Now our cube is back to where it originally was with the exception of Z. The FCurve function comes with default keys at 0 and 100 with values at 0 and 100. We will change these in a moment, but first lets set our add and multiply values.

1. Same thing as above, right click on the b plug of the Add box and type in our offset we figured out before which is 10
2. Now do the same thing on the b plug of the Multiply and set the value of our multiplier to give us our percentage which is 5

Ok we are ALMOST done. One last step!

Step 5: Inserting our keys on the FCurve Number (%)
Ok so all that is left is to copy the values on our Maya SDK curve and put it in the FCurve Number (%) box we have in MotionBuilder.

1. Right click over FCurve Number (%) and click Edit which will open the FCurve box which allows you to see the keys and values of that curve.
2. Click on the first key at 0 and change the time to -10 and then change the value to -5
3. Now click on the last key at 100 and change the time to 10 and the value to 5
4. Close the FCurve box

Look familar? Good! Because we are done! You can now move Cube1 along the translate Z and see it drive Cube2 like it did in Maya. You now created a SDK in MotionBuilder!
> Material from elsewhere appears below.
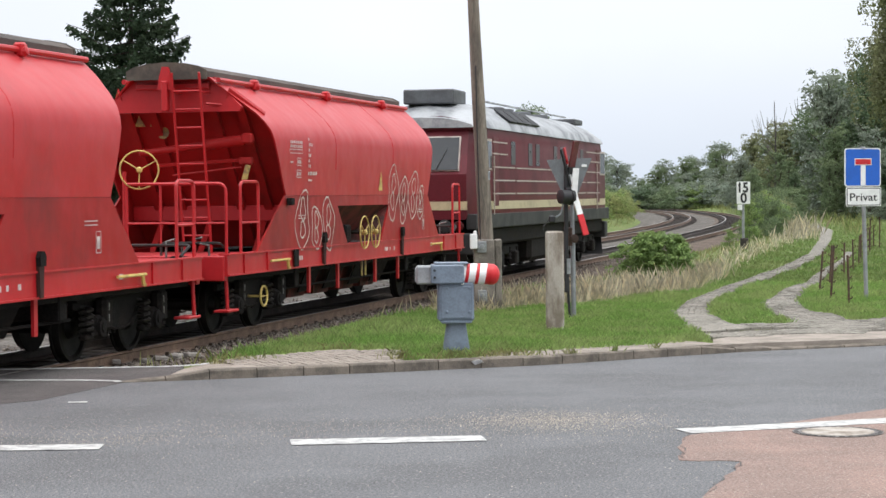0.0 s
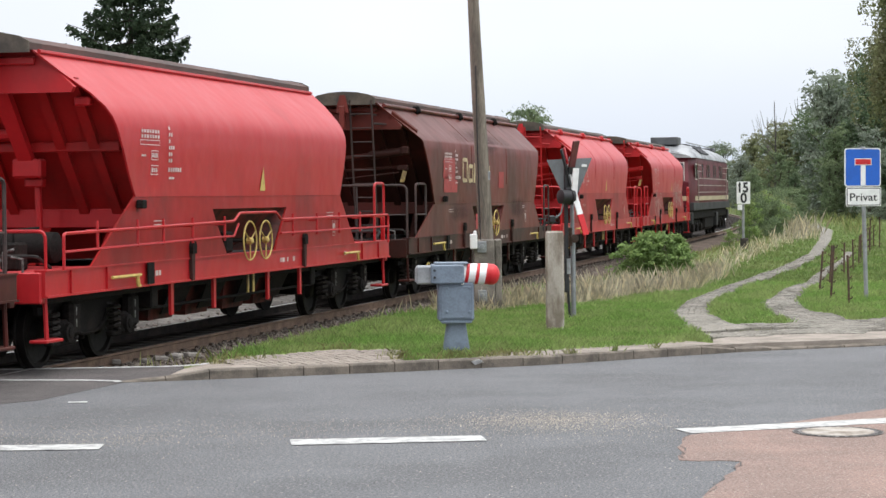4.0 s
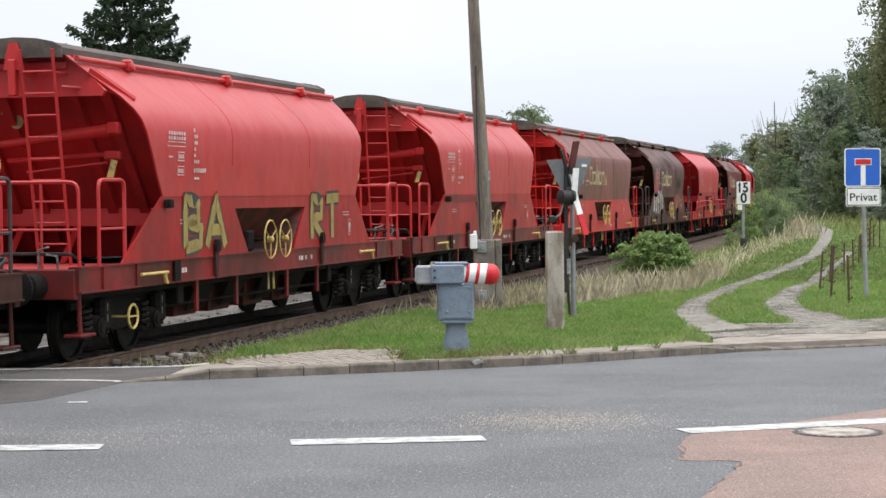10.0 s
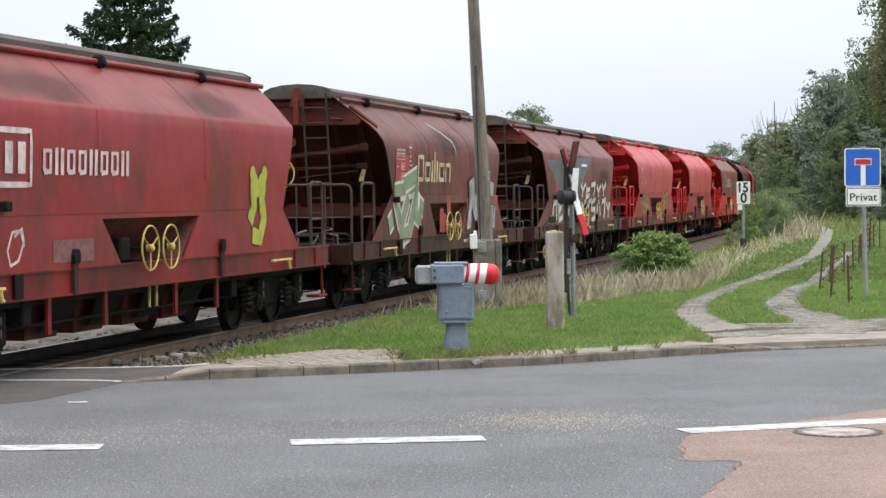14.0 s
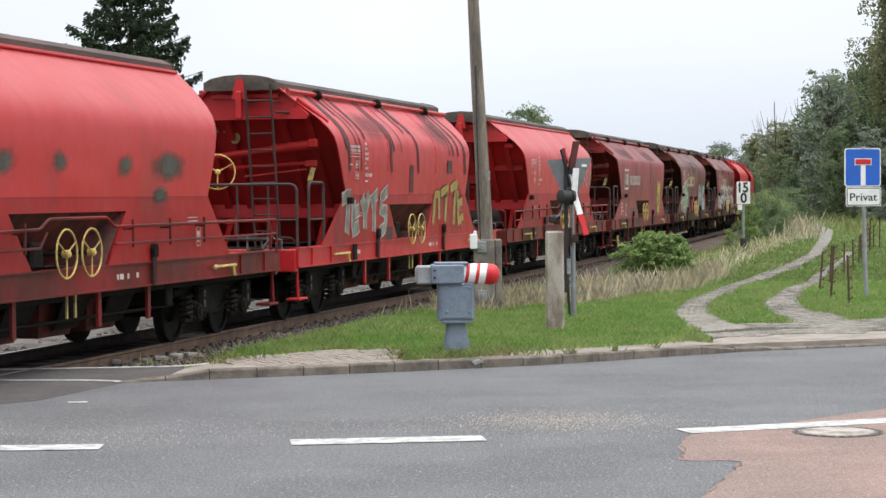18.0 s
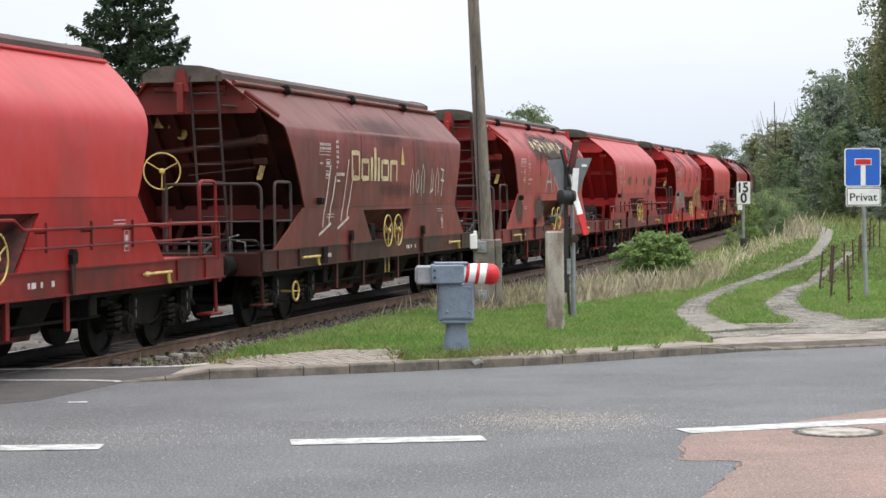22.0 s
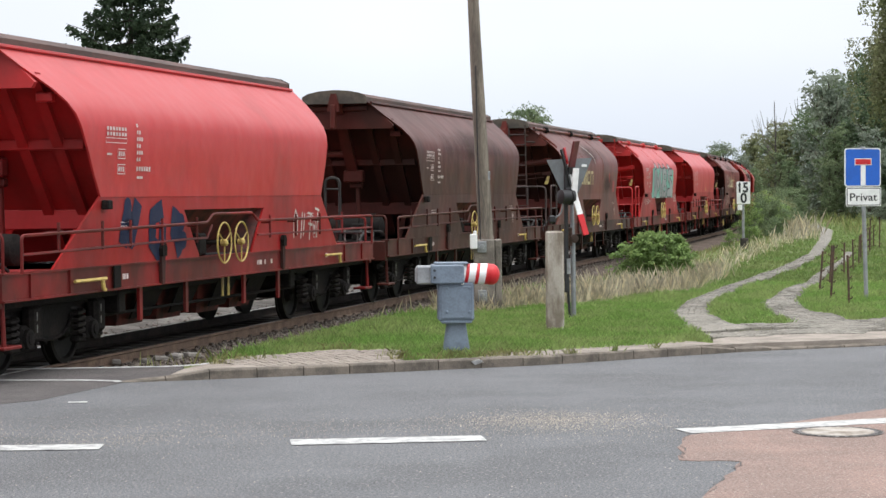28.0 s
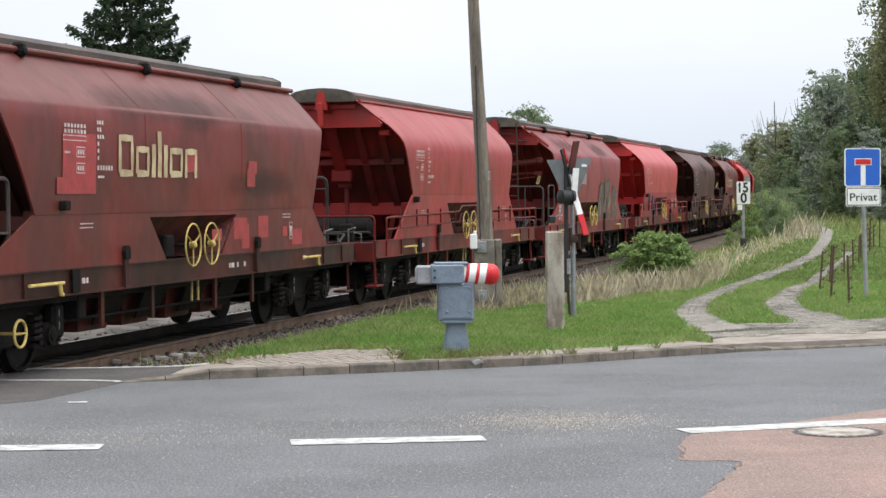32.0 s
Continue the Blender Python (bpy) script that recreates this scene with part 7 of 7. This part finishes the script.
# end coats: grime, and shade under the roof overhang put into the colour
END_RED = paint("shaded_grimy_red_end", (0.215, 0.018, 0.018), (0.085, 0.019, 0.016), 0.45, 0.8, gloss=0.15)
# darker copy of the reds, shade in its colour, for ends and lower panels
END_BRIGHT = paint("shaded_red", (0.335, 0.018, 0.018), (0.2, 0.022, 0.02), 0.25, 0.5, gloss=0.15)
END_BROWN = paint("shaded_sooty_brown_end", (0.085, 0.02, 0.016), (0.038, 0.016, 0.013), 0.5, 0.8, gloss=0.12)
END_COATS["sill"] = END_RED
SHADED_GRIMY_END.update({"fresh_red": END_BRIGHT, "new_red": END_BRIGHT, "red": END_BRIGHT, "faded_red": END_RED, "dull_red": END_RED, "sooty_red_brown": END_BROWN, "grimy_brown_red": END_BROWN, "dark_grimy_brown": END_BROWN})

SOOTY = surface("sooty_ironwork", (0.06, 0.032, 0.028), (0.035, 0.024, 0.022), 0.5, 3, 40, 0.2, 0.75, bump=0.05)

TRAIN = [  # end fittings, label, paint, roof
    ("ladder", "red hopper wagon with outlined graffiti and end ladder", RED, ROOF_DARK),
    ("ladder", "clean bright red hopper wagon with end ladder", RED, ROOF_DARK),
    ("ladder", "grimy brown hopper wagon with cream lettering and red patches", BROWN, ROOF_BROWN, SOOTY, "long"),
    ("walkway", "bright red hopper wagon with side railing and yellow triangle", RED, ROOF_BROWN),
    ("ladder", "grimy brown hopper wagon with pale graffiti", BROWN_D, ROOF_BROWN, SOOTY),
    ("ladder", "hopper wagon with brown upper half and fresh red lower half", RED_NEW, ROOF_BROWN, None, "long", BROWN_TOP),
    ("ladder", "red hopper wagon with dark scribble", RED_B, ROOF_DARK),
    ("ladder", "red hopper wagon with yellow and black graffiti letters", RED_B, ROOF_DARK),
    ("ladder", "sooty red-brown hopper wagon covered in white graffiti", BROWN_R, ROOF_DARK, SOOTY, "long"),
    ("ladder", "grimy brown hopper wagon with green and silver graffiti", BROWN, ROOF_BROWN, SOOTY),
    ("ladder", "dull red hopper wagon with white lettering and yellow-green graffiti", RED_D, ROOF_DARK, SOOTY, "long"),
    ("walkway", "bright red hopper wagon with side railing and grey graffiti", RED_B, ROOF_DARK),
    ("ladder", "stained red hopper wagon with silver and orange graffiti", RED, ROOF_DARK, SOOTY),
    ("walkway", "red hopper wagon with side railing and green smears", RED_B, ROOF_BROWN),
    ("ladder", "red hopper wagon with sooty patches and scrawled letters", RED_C, ROOF_DARK, SOOTY),
    ("ladder", "grimy brown hopper wagon with cream lettering and white scrawls", BROWN_R, ROOF_BROWN, SOOTY, "long"),
    ("walkway", "bright red hopper wagon with side railing, clean paint", RED_B, ROOF_BROWN),
    ("ladder", "red hopper wagon with large grey and mint graffiti", RED_B, ROOF_DARK),
    ("ladder", "grimy brown hopper wagon with cream lettering", BROWN, ROOF_BROWN, SOOTY),
    ("walkway", "dark grimy brown hopper wagon with side railing", BROWN_D, ROOF_BROWN, SOOTY),
    ("walkway", "red hopper wagon with side railing and dark blue graffiti", RED_B, ROOF_BROWN),
    ("ladder", "dull red hopper wagon with white lettering and grey graffiti", RED_D, ROOF_DARK, SOOTY, "long"),
    ("walkway", "red hopper wagon with side railing and dusty paint", RED_C, ROOF_BROWN, SOOTY),
    ("ladder", "sooty red-brown hopper wagon with cream lettering and red patches", BROWN_R, ROOF_DARK, SOOTY, "long"),
]
WAGONS = [hopper_wagon(*row, hoop=i < 11 or i == 16) for i, row in enumerate(TRAIN)]


decorate(WAGONS)
LOCO = locomotive()

# ---------------------------------------------------------------- what moves
U_FIRST = 36.2
# small differences in the couplings' play, wagon by wagon
PLAY = (0.01, 0.25, -0.18, -0.38, 0.18, -0.07, -0.07, 0.41, 0.14, -0.04, -0.27, -0.2, -0.17, 0.16, 0.36, -0.07, -0.55, -0.31, -0.01, 0.25, 0.5, 0.18, -0.02, -0.2)


def run(t):
    """How far the train has gone: it gathers speed a little."""
    return -0.444 + 11.0838 * t - 0.01445 * t ** 2 + 0.0022765 * t ** 3 - 0.00003665 * t ** 4


def roll_wheels(vehicle, start, radius):
    """Turns each wheelset while its vehicle passes the crossing."""
    span = [k / 30 for k in range(961) if 14 < start + run(k / 30) < 58]
    if not span:
        return
    for ob in vehicle.children_recursive:
        if ob.name.startswith("wheelset"):
            x, y, z = ob.location
            rows = [(t, pose(x, y, z, -math.degrees((run(t) - run(span[0])) / radius) % 360)) for t in span]
            if span[0] > 0.05:
                rows.insert(0, (0.0, pose(x, y, z)))
            if span[-1] < 31.95:
                rows.append((32.0, rows[-1][1]))
            walk(ob, rows)


def motions():
    steps = [k * 0.5 for k in range(65)]
    for i, w in enumerate(WAGONS):
        start = U_FIRST - LEN * i + PLAY[i]
        walk(w, [(t, line_pose(start + run(t), PIVOT)) for t in steps])
        roll_wheels(w, start, 0.46)
    start = U_FIRST + 19.0
    walk(LOCO, [(t, line_pose(start + run(t), 6.0)) for t in steps])
    roll_wheels(LOCO, start - 8, 0.525)
motions()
Now you could say, well you can save a step and just shift all the keys over so the first one starts at zero and not have to create offset Add function, and I would say you are correct, however when work with more complex key values and if you ever want to change the keys in Maya and update it in MotionBuilder, then you will have to figure out which key is where since they are now in a different spot in time. It is just easier to visualize and check your curves with the offset since you only have to change that number rather than shift all your keys without error.

I plan on releasing a package of scripts for both Maya and MotionBuilder that does all this work for you. So stay tuned for an update for these downloads.

Thank you for reading and following my tutorial. I hope it gave you some ideas on how to further see ways on how to replicate feature from Maya into MotionBuilder.